First of all I question the need for Barrel Porting or a Muzzle Brake on a .30-30 Winchester Contender Barrel. In my opinion the .30-30 Winchester in a Super 14 Contender does not recoil enough to warrent the need for either of these. I have shot some pretty stiff Handloads (125gr. Nosler Ballistic Tip at a Muzzle Velocity of 2400 FPS) from Super 14 .30-30 Winchester Contenders and the recoil was not all that much more than a light framed .357 Magnum revolver.

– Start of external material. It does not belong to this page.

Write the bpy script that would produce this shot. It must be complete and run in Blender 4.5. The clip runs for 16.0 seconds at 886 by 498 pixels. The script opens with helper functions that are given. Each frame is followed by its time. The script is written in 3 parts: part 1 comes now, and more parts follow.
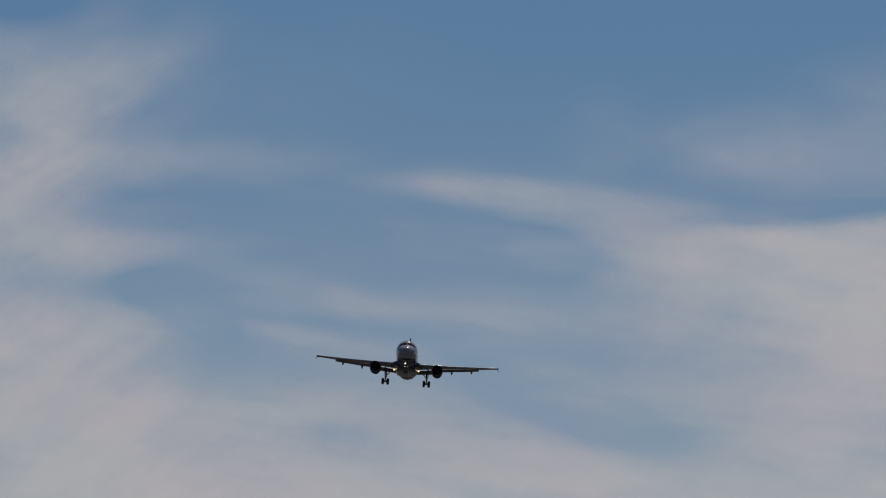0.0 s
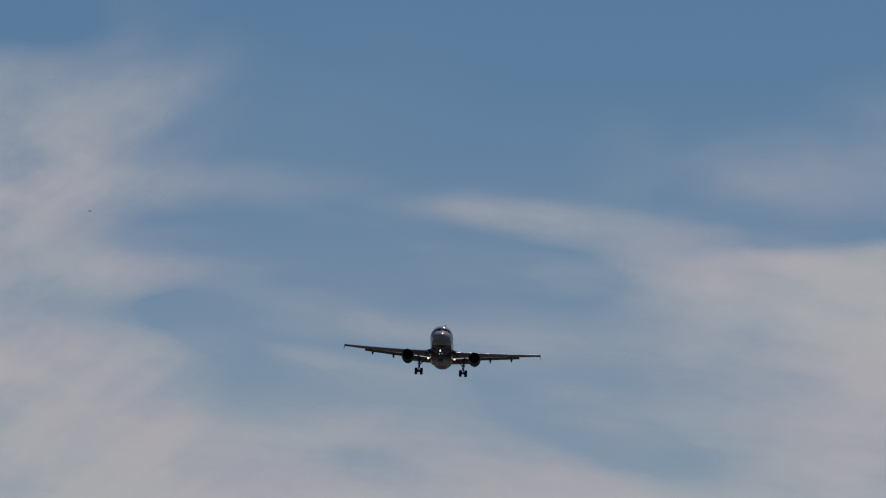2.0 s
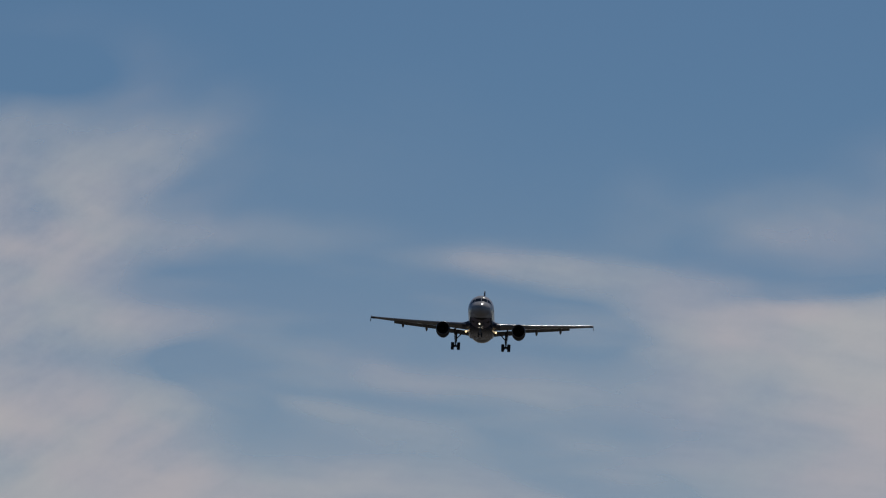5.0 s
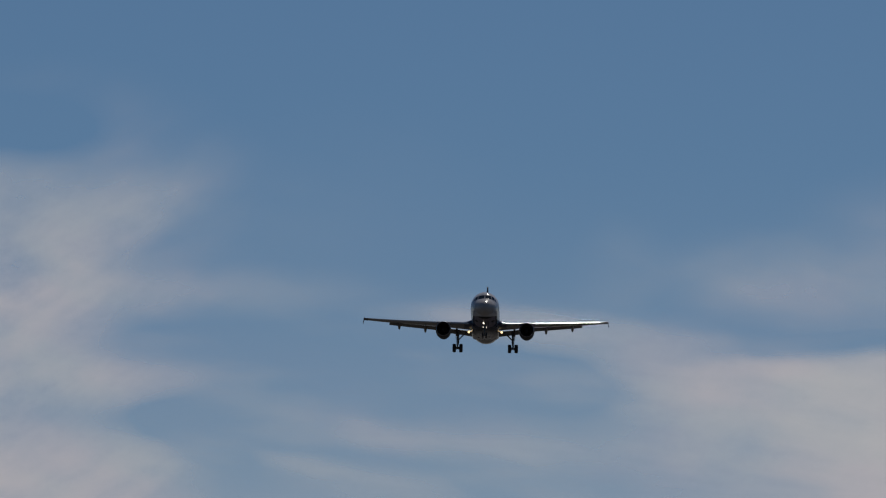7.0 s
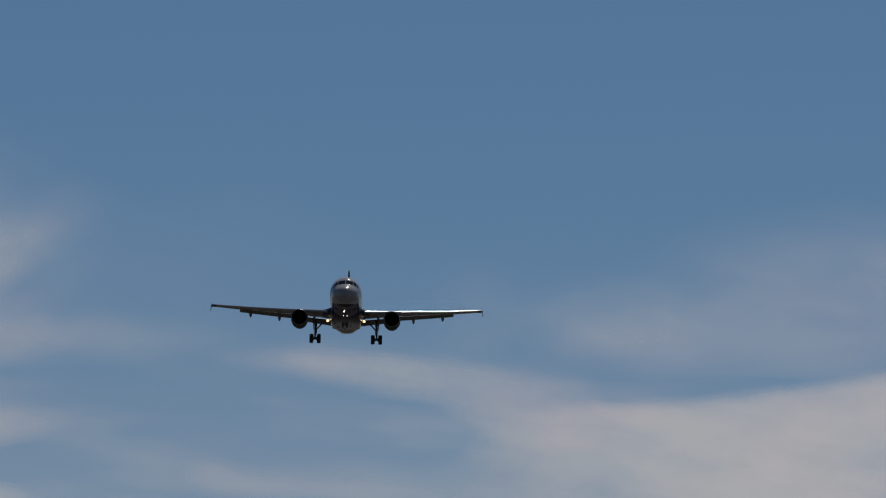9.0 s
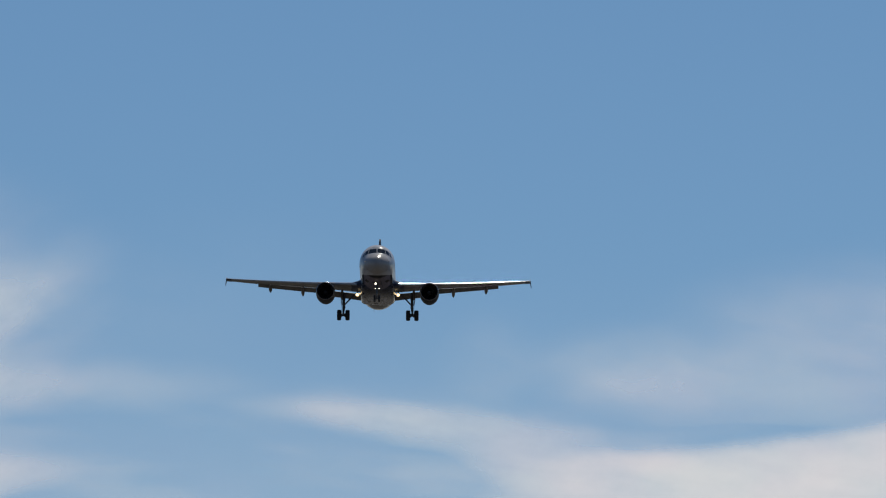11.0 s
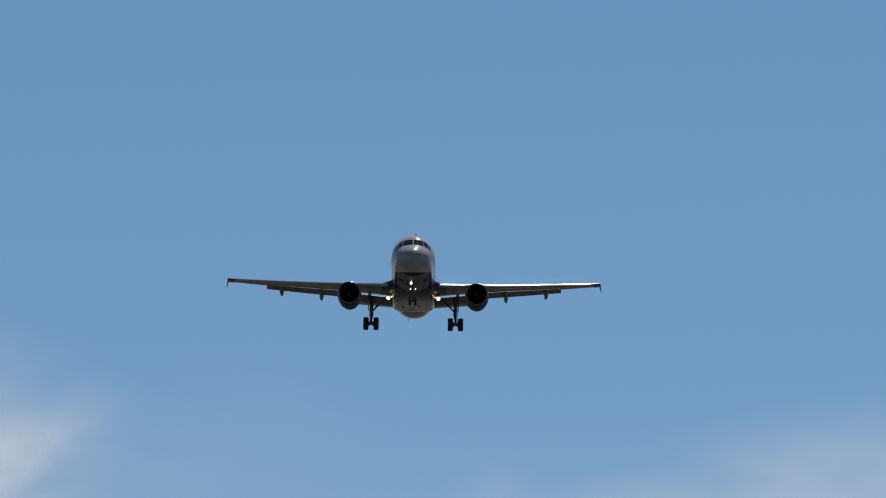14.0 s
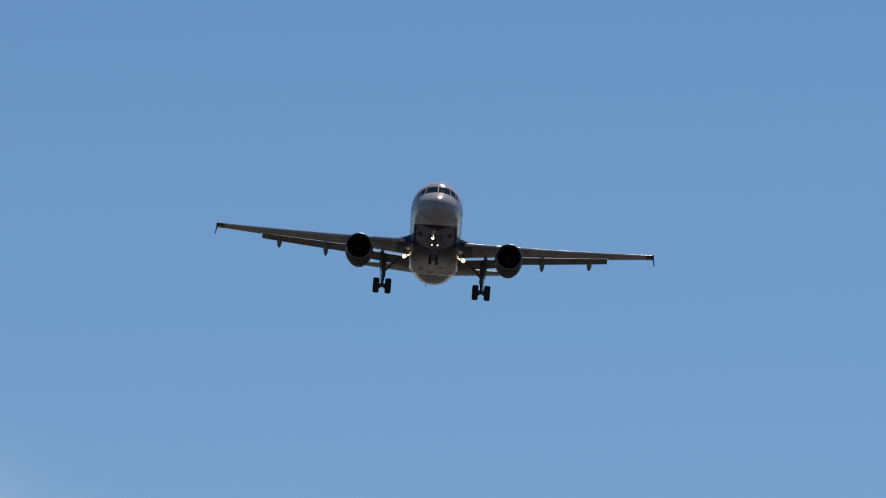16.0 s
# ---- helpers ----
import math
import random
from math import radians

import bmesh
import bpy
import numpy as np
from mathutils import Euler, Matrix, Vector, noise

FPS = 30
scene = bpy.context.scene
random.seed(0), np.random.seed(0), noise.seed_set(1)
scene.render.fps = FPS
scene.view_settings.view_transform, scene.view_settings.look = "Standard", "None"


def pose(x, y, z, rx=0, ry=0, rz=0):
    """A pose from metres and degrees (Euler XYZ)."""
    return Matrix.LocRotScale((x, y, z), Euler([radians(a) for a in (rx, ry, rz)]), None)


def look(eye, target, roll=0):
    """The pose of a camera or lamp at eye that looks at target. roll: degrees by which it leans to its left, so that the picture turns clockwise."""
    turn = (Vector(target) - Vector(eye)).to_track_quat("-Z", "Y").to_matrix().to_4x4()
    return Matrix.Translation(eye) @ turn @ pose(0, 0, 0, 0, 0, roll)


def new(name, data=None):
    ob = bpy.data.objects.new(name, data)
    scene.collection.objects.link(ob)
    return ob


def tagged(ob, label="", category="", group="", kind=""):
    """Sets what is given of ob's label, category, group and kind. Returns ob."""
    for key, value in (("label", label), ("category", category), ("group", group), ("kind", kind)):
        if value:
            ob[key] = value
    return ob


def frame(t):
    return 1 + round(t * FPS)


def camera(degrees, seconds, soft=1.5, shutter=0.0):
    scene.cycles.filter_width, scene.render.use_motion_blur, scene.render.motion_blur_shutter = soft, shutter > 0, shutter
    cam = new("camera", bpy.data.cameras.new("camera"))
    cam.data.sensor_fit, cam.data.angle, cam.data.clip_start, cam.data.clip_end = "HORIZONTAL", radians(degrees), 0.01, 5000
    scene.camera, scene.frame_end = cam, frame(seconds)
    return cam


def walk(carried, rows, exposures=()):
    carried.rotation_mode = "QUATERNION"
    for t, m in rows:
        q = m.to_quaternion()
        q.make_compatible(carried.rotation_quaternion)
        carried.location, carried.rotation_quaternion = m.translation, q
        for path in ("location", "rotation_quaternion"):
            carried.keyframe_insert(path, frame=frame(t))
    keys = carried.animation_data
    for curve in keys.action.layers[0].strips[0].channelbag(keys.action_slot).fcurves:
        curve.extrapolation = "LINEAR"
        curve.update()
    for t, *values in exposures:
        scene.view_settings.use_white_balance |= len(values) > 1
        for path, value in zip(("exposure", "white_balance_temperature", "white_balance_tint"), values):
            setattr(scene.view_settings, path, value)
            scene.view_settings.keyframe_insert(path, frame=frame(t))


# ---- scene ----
LENS = 4.960
CAMERA_ROWS = [
    (0.0, pose(0, 0, 1.7, 96.2000, 0, 0.0000)),
    (0.5, pose(0, 0, 1.7, 96.2285, 0, 0.0127)),
    (1.0, pose(0, 0, 1.7, 96.2174, 0, 0.1456)),
    (1.5, pose(0, 0, 1.7, 96.2570, 0, 0.1678)),
    (2.0, pose(0, 0, 1.7, 96.3330, 0, 0.1361)),
    (2.5, pose(0, 0, 1.7, 96.3994, 0, 0.1456)),
    (3.0, pose(0, 0, 1.7, 96.4279, 0, 0.1045)),
    (3.5, pose(0, 0, 1.7, 96.4786, 0, 0.1013)),
    (4.0, pose(0, 0, 1.7, 96.5514, 0, 0.1836)),
    (4.2, pose(0, 0, 1.7, 96.5577, 0, 0.2121)),
    (6.5, pose(0, 0, 1.7, 96.8679, 0, 0.1488)),
    (7.0, pose(0, 0, 1.7, 96.9376, 0, 0.1013)),
    (7.5, pose(0, 0, 1.7, 96.9882, 0, -0.0127)),
    (8.0, pose(0, 0, 1.7, 97.0389, 0, -0.4273)),
    (8.5, pose(0, 0, 1.7, 97.1243, 0, -0.6553)),
    (8.7, pose(0, 0, 1.7, 97.1528, 0, -0.7186)),
    (11.0, pose(0, 0, 1.7, 97.4599, 0, -0.6489)),
    (11.5, pose(0, 0, 1.7, 97.5643, 0, -0.5920)),
    (12.0, pose(0, 0, 1.7, 97.7543, 0, -0.6109)),
    (12.5, pose(0, 0, 1.7, 97.8777, 0, -0.6838)),
    (13.0, pose(0, 0, 1.7, 98.0265, 0, -0.6901)),
    (13.5, pose(0, 0, 1.7, 98.1531, 0, -0.6711)),
    (14.0, pose(0, 0, 1.7, 98.3051, 0, -0.6046)),
    (14.5, pose(0, 0, 1.7, 98.4443, 0, -0.5666)),
    (15.0, pose(0, 0, 1.7, 98.5963, 0, -0.5635)),
    (15.5, pose(0, 0, 1.7, 98.7419, 0, -0.5951)),
    (16.0, pose(0, 0, 1.7, 98.9477, 0, -0.6458)),
]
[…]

With all of that said typical Barrel Porting (in the form of Mat-na-Porting) is nothing more than properly shaped, properly placed slots cut into the barrel near the muzzle. These serve to lessen felt recoil by controlling muzzle rise during the recoil process, thus redirecting the escaping gases thus changing the way the gun recoils.
On the other hand a Muzzle Brake normally has a series of holes drilled around the circumfrence of the barrel near the muzzle, and as such displaces a larger amount of the escaping gases. In addition most Muzzle Brakes have an "Expansion Chamber" to trap these gases and control the amount of gases prior to their exiting the barrel. What all of this does is to increase the amount of gases redirected and actually reduces the rearward push of recoil. Depending on the size, location, and angle of these holes and the size and shape of the expansion chamber a gun can be made to actually move forward during recoil. Yes I know it is hard to believe but it can ideed be made to work this way. The down side to Muzzle Brakes is that they dramatically increase the amount of muzzle blast to the shooter (or anyone else nearby).
I don't remember the web address, but there is a site available that has a lot of info on Muzzle Brakes, their design and usefullness. Just type Muzzle Brakes into your search engine and hit search.